You can also buy the Woodpecker template. Clamp the boards or template in place then use either as a template with a pattern routing bit (Bearing is toward the base or router end). Set the depth so it routs out slightly deeper than thickness of the plate. The Woodpecker plate is thicker than the old plate.
Make sure you cinch down the retaining screw on the router bit. Mine came off mid project. Everything worked, but it isn't pretty.
I didn't trim the height of the opening at all, so I didn't have to remove the leveling screws, just backed them off out of reach of the pattern bit. I think this increases the overall support for the plate.
The setup works perfectly, although I didn't do the card trick so it is a very tight fit.

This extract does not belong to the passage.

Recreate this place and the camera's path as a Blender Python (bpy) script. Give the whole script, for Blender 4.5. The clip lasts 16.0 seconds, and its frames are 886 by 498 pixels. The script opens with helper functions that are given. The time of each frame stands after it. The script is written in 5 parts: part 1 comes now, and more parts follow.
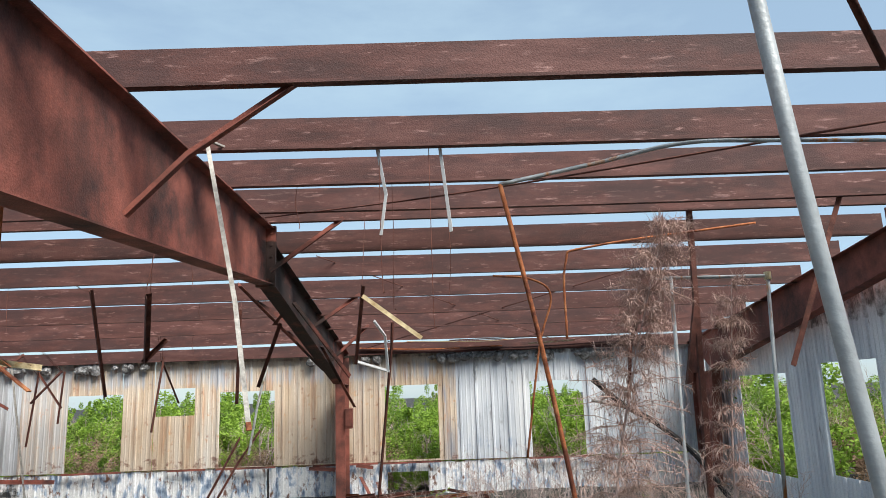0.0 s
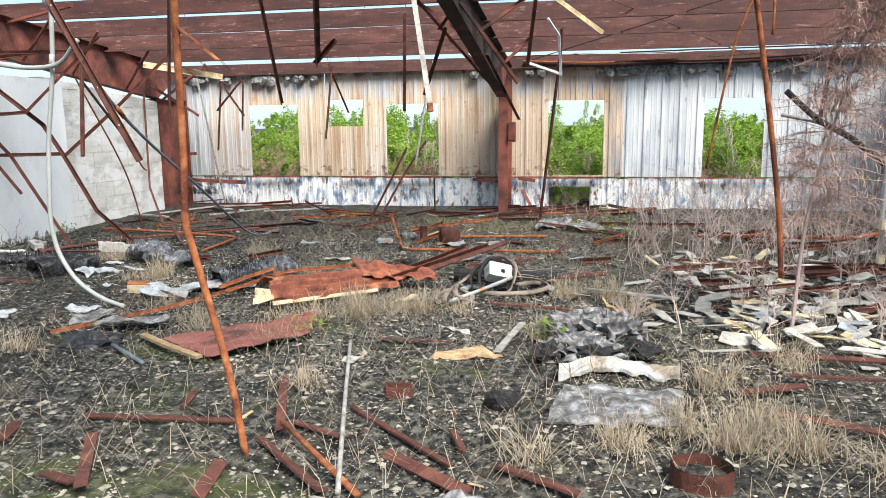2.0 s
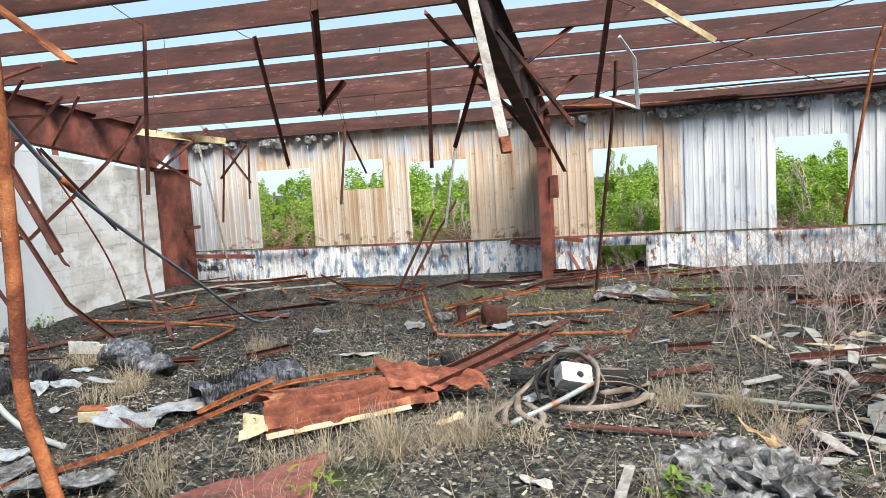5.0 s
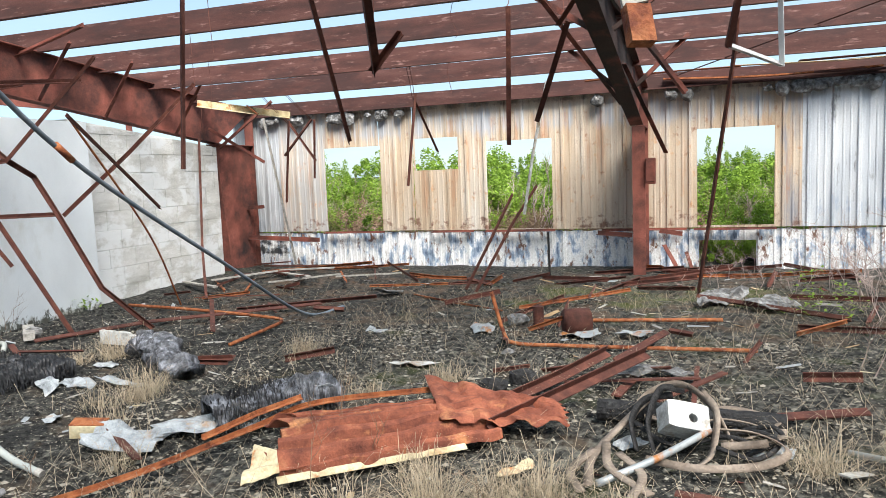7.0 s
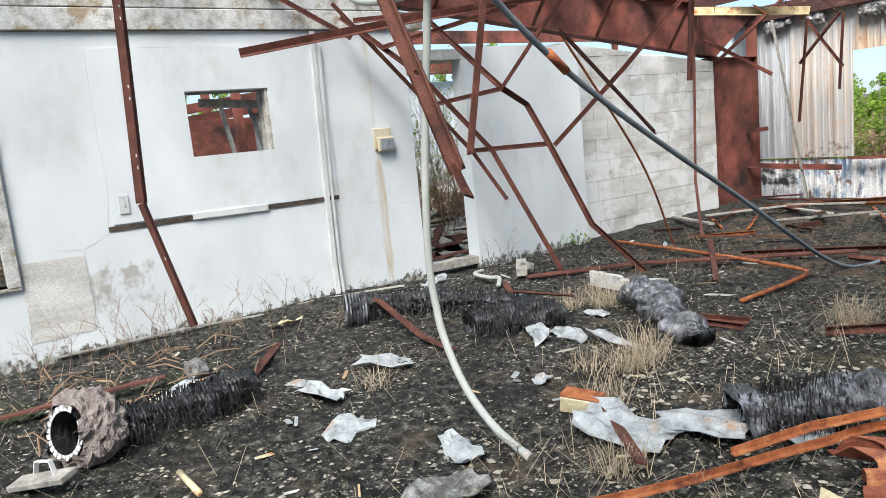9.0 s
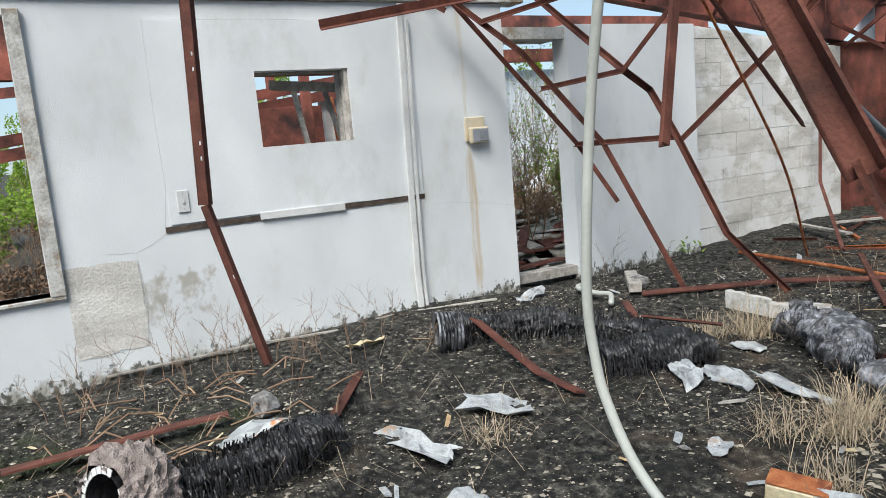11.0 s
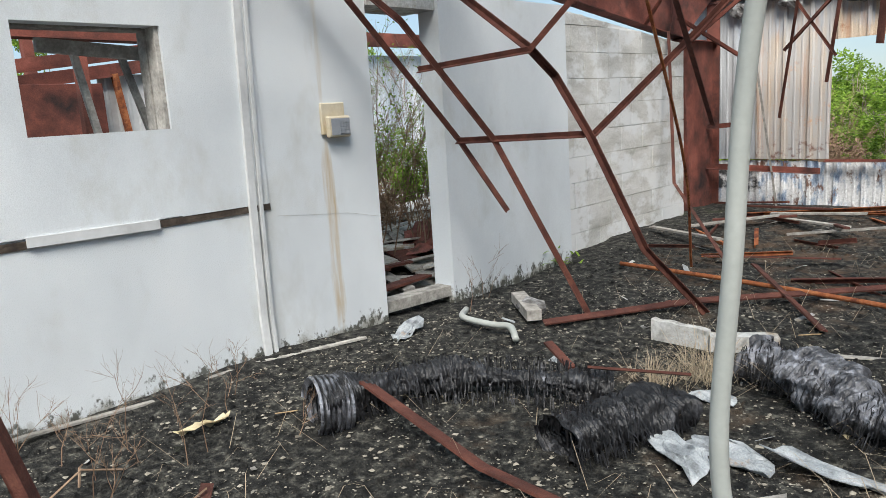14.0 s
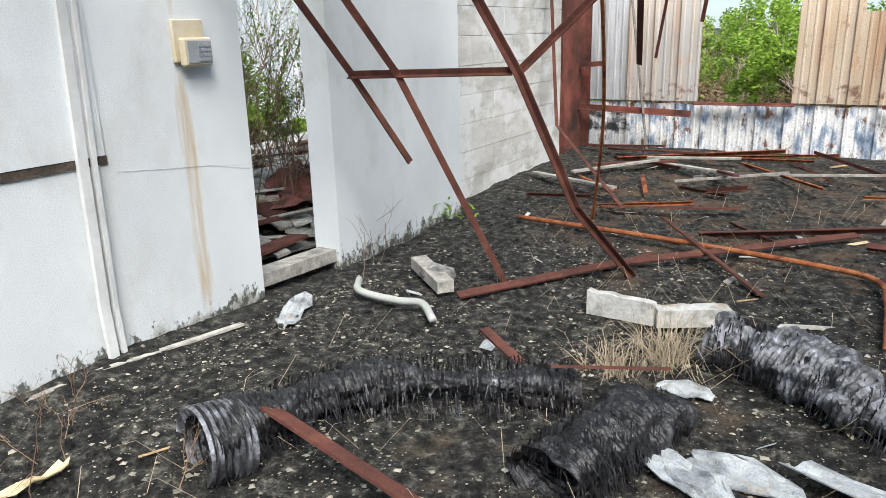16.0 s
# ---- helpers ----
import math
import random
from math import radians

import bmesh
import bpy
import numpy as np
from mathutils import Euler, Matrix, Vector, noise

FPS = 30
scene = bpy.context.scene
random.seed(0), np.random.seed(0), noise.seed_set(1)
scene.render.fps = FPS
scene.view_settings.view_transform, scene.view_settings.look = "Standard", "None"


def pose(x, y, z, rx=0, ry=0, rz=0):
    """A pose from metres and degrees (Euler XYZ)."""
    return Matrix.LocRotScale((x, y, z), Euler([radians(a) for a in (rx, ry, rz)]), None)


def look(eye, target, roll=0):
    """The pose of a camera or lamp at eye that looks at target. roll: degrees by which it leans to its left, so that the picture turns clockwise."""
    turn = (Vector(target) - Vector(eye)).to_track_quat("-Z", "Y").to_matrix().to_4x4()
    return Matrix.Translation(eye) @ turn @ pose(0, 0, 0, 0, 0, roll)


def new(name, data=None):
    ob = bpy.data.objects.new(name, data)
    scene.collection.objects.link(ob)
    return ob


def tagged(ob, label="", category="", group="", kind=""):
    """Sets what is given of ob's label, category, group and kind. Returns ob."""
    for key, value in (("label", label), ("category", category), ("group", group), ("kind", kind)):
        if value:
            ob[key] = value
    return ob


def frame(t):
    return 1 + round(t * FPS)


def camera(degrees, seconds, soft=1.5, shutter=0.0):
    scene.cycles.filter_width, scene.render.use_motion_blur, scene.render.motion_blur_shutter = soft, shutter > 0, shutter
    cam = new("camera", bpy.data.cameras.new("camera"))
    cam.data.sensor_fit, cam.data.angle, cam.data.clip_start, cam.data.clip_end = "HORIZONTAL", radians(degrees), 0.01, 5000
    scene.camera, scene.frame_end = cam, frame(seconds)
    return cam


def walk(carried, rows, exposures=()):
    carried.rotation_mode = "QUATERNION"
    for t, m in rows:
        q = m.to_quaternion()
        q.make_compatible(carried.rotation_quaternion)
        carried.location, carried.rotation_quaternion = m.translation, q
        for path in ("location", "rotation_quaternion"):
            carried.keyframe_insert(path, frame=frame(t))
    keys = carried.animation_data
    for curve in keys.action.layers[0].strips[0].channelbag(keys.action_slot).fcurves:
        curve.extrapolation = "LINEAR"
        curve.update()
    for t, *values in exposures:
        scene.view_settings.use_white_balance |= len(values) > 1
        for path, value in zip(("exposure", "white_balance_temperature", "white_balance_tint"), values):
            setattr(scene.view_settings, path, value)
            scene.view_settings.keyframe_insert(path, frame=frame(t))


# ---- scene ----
EXPOSURES = [(0.0, 0.66), (1.5, 1.02), (3.0, 0.98), (8.0, 0.94), (10.0, 0.74), (13.0, 0.5), (14.5, 0.56), (14.9, 0.72), (15.5, 0.66), (16.0, 0.86)]
cam = camera(62.7, 16.0, soft=0.55)
PATH = [
    (0, (1.717, -0.092, 1.739), (1.749, 1.868, 2.135), -2.0),
    (0.5, (1.679, -0.069, 1.727), (1.42, 1.906, 1.908), -0.1),
    (1, (1.706, -0.03, 1.604), (1.29, 1.922, 1.474), 0.7),
    (1.5, (1.634, 0.06, 1.534), (1.196, 1.99, 1.247), 0.5),
    (2, (1.539, 0.164, 1.529), (1.146, 2.096, 1.195), -0.6),
    (2.5, (1.46, 0.432, 1.528), (1.017, 2.36, 1.236), -1.1),
    (3, (1.4, 0.71, 1.551), (0.806, 2.609, 1.344), -2.0),
    (3.5, (1.302, 0.954, 1.535), (0.735, 2.862, 1.335), -2.6),
    (3.7, (1.266, 1.067, 1.531), (0.783, 2.996, 1.316), -3.0),
    (5.8, (0.852, 2.225, 1.514), (0.397, 4.166, 1.359), -3.3),
    (6, (0.823, 2.32, 1.484), (0.331, 4.252, 1.326), -3.6),
    (6.5, (0.845, 2.74, 1.483), (0.232, 4.637, 1.332), -3.7),
    (7, (0.815, 2.951, 1.476), (0.143, 4.823, 1.27), -2.2),
    (7.5, (0.596, 3.227, 1.456), (-0.151, 5.064, 1.198), -1.6),
    (8, (0.406, 3.396, 1.428), (-0.556, 5.121, 1.119), -3.0),
    (8.1, (0.36, 3.432, 1.408), (-0.665, 5.12, 1.094), -3.5),
    (8.2, (0.319, 3.457, 1.392), (-0.771, 5.103, 1.072), -4.1),
    (8.5, (0.145, 3.609, 1.364), (-1.188, 5.066, 1.045), -5.6),
    (9, (-0.141, 3.814, 1.393), (-1.787, 4.906, 1.086), -5.7),
    (9.5, (-0.296, 3.899, 1.372), (-1.987, 4.919, 1.059), -4.7),
    (10, (-0.643, 3.964, 1.388), (-2.328, 5.007, 1.119), -3.8),
    (10.2, (-0.729, 3.972, 1.378), (-2.422, 5.001, 1.103), -3.9),
    (12.3, (-1.857, 4.038, 1.422), (-3.581, 4.984, 1.056), -6.5),
    (12.5, (-1.942, 4.02, 1.422), (-3.629, 5.032, 1.06), -6.4),
    (13, (-2.129, 4.104, 1.432), (-3.739, 5.243, 1.102), -6.3),
    (13.5, (-2.355, 4.286, 1.439), (-3.85, 5.571, 1.104), -4.8),
    (14, (-2.534, 4.359, 1.421), (-3.895, 5.777, 1.05), -3.6),
    (14.5, (-2.84, 4.41, 1.437), (-4.011, 5.984, 1.048), -4.2),
    (15, (-3.005, 4.501, 1.429), (-4.078, 6.138, 1.02), -4.2),
    (15.5, (-3.205, 4.653, 1.421), (-4.286, 6.251, 0.893), -3.1),
    (16, (-3.388, 4.783, 1.419), (-4.362, 6.435, 0.853), -1.5),
]
walk(cam, [(t, look(eye, target, roll)) for t, eye, target, roll in PATH], EXPOSURES)

# world, sun and sky
SUN_EL, SUN_AZ = 50.0, 139.0
world = bpy.data.worlds.new("sky")
scene.world = world
world.use_nodes = True
wn, wl = world.node_tree.nodes, world.node_tree.links
wn.clear()
w_out = wn.new("ShaderNodeOutputWorld")
w_bg = wn.new("ShaderNodeBackground")
w_bg.inputs["Strength"].default_value = 0.105
sky = wn.new("ShaderNodeTexSky")
sky.sky_type = "NISHITA"
sky.sun_disc = False
sky.sun_elevation = radians(SUN_EL)
sky.sun_rotation = radians(SUN_AZ)
sky.dust_density = 0.6
sky.ozone_density = 3.0
w_tc = wn.new("ShaderNodeTexCoord")
w_map = wn.new("ShaderNodeMapping")
w_map.inputs["Scale"].default_value = (1.0, 1.0, 3.2)
w_noise = wn.new("ShaderNodeTexNoise")
w_noise.inputs["Scale"].default_value = 2.1
w_noise.inputs["Detail"].default_value = 7.0
w_noise.inputs["Roughness"].default_value = 0.58
w_ramp = wn.new("ShaderNodeValToRGB")
w_ramp.color_ramp.elements[0].position = 0.42
w_ramp.color_ramp.elements[0].color = (0.55, 0.55, 0.55, 1)
w_ramp.color_ramp.elements[1].position = 0.74
w_mix = wn.new("ShaderNodeMix")
w_mix.data_type = "RGBA"
w_mix.inputs["B"].default_value = (3.3, 4.5, 5.4, 1)
wl.new(w_tc.outputs["Generated"], w_map.inputs["Vector"])
wl.new(w_map.outputs["Vector"], w_noise.inputs["Vector"])
wl.new(w_noise.outputs["Fac"], w_ramp.inputs["Fac"])
wl.new(w_ramp.outputs["Color"], w_mix.inputs["Factor"])
wl.new(sky.outputs["Color"], w_mix.inputs["A"])
wl.new(w_mix.outputs["Result"], w_bg.inputs["Color"])
wl.new(w_bg.outputs["Background"], w_out.inputs["Surface"])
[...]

While many here choose to use the complex accessory fences, I haven't found the need for one. Pursuit of precision in woodworking is a waste of effort beyond a certain point. If you watch a couple of Marc Sommerfeld's videos on YouTube, you'll see an old(mature) woodworker and cabinetmaker doing very precise work with a basic type of fence, and square chunks of MDF. He plugs his products, but don't worry about that, watch how he works. Elegant simplicity.
I like spending on tools, its fun shopping, taking them home and trying them out. But I've found myself wishing I'd not bought a number of fancy tools and gadgets because I rarely (if ever) use them. There are many here who love their Incra products, they make really good stuff. I have their box joint jig setup for the table saw and really like it. It makes sense to fix the wood to a jig and move the wood over the router rather than horsing the router over fixed wood.
I have a Rockler fence with dust extraction port on the back and an adjustable split fence. It does everything I want it to.
I attached a picture of the plate itself so people know what we're talking about. Clamp the heck out of that template!!!
The more I do, the less I accomplish.